#### What is expected:
Below are some records. Copy every line in them that holds "with".

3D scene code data
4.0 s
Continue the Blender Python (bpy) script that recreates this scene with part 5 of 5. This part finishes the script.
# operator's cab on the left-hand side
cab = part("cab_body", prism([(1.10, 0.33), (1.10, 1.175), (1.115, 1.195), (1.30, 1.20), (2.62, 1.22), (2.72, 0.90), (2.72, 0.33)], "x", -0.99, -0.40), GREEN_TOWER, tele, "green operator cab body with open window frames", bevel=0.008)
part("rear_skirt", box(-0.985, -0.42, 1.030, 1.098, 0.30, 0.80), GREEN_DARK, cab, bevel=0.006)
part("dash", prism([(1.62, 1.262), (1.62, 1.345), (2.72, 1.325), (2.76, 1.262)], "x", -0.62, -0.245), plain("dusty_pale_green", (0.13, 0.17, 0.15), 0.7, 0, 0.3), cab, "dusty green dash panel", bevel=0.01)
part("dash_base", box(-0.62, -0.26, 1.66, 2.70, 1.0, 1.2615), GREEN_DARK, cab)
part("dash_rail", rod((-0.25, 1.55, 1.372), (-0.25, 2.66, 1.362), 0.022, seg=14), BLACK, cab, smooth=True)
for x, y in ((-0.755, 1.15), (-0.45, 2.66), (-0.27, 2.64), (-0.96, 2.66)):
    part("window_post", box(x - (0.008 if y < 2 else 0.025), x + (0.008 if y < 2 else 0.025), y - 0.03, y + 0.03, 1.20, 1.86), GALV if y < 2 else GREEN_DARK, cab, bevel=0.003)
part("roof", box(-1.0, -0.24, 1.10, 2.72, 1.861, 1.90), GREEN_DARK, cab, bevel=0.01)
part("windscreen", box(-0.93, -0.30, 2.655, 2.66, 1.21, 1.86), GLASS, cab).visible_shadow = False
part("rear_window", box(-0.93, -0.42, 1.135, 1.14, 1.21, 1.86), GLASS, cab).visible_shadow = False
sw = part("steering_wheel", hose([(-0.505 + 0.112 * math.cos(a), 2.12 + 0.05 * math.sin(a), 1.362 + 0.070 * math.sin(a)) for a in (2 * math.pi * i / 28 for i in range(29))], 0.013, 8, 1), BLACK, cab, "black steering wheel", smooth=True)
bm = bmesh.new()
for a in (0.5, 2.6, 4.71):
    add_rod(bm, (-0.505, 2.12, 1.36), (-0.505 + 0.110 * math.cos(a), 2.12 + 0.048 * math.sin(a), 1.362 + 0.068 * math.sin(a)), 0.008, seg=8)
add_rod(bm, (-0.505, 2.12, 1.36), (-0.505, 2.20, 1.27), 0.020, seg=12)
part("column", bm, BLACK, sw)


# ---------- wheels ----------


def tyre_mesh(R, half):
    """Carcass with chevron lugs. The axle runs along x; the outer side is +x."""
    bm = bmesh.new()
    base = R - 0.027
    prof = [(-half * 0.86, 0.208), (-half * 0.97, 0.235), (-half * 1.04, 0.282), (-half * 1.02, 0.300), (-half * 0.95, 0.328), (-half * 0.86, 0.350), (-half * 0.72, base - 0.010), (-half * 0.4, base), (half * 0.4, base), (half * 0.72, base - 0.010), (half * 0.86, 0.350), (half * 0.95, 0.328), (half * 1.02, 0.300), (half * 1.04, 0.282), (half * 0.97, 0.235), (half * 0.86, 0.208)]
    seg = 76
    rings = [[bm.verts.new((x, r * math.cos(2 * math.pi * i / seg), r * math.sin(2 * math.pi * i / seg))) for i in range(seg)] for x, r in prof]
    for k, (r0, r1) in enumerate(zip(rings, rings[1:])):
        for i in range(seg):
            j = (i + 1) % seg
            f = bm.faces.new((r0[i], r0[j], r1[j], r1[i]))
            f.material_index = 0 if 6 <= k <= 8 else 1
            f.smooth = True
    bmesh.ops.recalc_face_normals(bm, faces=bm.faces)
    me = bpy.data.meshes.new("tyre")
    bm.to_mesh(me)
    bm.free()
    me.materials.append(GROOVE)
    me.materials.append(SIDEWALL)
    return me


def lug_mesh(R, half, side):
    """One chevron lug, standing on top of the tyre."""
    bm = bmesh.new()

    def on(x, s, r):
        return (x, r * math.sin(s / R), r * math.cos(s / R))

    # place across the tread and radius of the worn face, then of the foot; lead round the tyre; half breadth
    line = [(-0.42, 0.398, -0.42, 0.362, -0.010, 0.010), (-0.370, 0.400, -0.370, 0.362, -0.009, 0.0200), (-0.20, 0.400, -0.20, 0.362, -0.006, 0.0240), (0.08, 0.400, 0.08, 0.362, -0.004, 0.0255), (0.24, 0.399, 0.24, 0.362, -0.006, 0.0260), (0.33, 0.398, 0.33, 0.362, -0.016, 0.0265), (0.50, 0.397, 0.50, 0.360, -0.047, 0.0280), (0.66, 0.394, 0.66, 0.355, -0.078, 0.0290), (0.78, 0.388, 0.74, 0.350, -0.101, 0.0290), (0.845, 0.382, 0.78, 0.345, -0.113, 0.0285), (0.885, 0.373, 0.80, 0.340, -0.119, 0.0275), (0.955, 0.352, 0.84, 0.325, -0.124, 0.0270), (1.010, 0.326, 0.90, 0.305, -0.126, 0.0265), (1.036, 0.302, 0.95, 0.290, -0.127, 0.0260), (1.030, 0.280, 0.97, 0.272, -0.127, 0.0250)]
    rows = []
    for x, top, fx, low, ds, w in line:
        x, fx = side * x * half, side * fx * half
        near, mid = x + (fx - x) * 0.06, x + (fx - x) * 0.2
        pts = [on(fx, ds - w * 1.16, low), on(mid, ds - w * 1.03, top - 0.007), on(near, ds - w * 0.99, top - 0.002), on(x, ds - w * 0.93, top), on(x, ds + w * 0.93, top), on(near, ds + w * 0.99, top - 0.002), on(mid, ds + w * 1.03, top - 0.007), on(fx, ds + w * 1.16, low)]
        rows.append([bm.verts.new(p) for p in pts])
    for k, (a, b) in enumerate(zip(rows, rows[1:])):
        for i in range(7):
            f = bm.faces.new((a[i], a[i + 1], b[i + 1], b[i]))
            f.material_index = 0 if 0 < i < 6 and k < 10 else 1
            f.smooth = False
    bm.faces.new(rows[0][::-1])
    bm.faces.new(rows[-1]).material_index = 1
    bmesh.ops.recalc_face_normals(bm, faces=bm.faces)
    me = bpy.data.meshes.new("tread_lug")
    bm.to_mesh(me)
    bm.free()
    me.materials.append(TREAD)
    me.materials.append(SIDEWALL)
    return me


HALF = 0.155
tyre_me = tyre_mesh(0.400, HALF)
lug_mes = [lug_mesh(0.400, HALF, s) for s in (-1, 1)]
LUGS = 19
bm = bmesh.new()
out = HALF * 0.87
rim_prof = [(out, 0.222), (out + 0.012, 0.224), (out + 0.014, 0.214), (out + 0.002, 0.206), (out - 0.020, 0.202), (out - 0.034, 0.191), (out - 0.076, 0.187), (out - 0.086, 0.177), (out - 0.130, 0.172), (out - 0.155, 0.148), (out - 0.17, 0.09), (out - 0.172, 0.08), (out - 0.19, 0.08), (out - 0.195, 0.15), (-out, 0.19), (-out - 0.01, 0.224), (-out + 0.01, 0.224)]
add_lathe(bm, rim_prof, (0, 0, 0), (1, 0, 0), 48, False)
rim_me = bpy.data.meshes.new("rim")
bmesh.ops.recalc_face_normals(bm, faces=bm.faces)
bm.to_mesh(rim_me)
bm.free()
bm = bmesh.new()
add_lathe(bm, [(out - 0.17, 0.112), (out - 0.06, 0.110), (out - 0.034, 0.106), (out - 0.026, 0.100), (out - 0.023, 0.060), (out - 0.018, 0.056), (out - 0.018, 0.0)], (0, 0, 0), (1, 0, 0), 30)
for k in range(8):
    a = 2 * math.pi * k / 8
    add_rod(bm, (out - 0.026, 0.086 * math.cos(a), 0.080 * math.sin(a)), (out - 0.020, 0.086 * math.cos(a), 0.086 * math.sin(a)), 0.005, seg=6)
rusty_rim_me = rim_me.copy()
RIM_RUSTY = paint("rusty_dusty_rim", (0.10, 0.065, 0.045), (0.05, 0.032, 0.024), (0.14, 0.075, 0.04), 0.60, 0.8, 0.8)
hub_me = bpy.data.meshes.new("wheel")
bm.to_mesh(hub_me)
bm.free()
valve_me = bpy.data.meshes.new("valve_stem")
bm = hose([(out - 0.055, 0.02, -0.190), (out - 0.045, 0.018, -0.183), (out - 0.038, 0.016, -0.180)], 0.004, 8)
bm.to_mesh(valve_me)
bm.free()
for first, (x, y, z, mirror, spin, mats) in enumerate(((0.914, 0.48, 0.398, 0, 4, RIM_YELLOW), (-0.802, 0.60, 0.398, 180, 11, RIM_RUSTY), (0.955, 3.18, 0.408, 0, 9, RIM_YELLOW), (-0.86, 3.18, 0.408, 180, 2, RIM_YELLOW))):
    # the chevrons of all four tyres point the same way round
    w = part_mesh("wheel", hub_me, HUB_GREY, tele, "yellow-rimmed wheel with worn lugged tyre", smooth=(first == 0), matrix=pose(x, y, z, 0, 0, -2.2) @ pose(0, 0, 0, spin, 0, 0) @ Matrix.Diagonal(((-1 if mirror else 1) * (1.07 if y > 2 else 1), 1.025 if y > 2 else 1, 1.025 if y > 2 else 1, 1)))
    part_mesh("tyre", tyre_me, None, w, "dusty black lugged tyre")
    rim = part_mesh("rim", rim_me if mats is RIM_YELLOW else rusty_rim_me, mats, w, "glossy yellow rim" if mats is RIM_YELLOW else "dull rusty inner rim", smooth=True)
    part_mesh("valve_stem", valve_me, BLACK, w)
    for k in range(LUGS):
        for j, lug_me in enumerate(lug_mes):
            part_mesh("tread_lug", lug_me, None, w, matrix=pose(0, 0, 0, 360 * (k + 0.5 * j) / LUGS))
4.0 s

#### Output of the task:
Continue the Blender Python (bpy) script that recreates this scene with part 5 of 5. This part finishes the script.
cab = part("cab_body", prism([(1.10, 0.33), (1.10, 1.175), (1.115, 1.195), (1.30, 1.20), (2.62, 1.22), (2.72, 0.90), (2.72, 0.33)], "x", -0.99, -0.40), GREEN_TOWER, tele, "green operator cab body with open window frames", bevel=0.008)
    """Carcass with chevron lugs. The axle runs along x; the outer side is +x."""
    w = part_mesh("wheel", hub_me, HUB_GREY, tele, "yellow-rimmed wheel with worn lugged tyre", smooth=(first == 0), matrix=pose(x, y, z, 0, 0, -2.2) @ pose(0, 0, 0, spin, 0, 0) @ Matrix.Diagonal(((-1 if mirror else 1) * (1.07 if y > 2 else 1), 1.025 if y > 2 else 1, 1.025 if y > 2 else 1, 1)))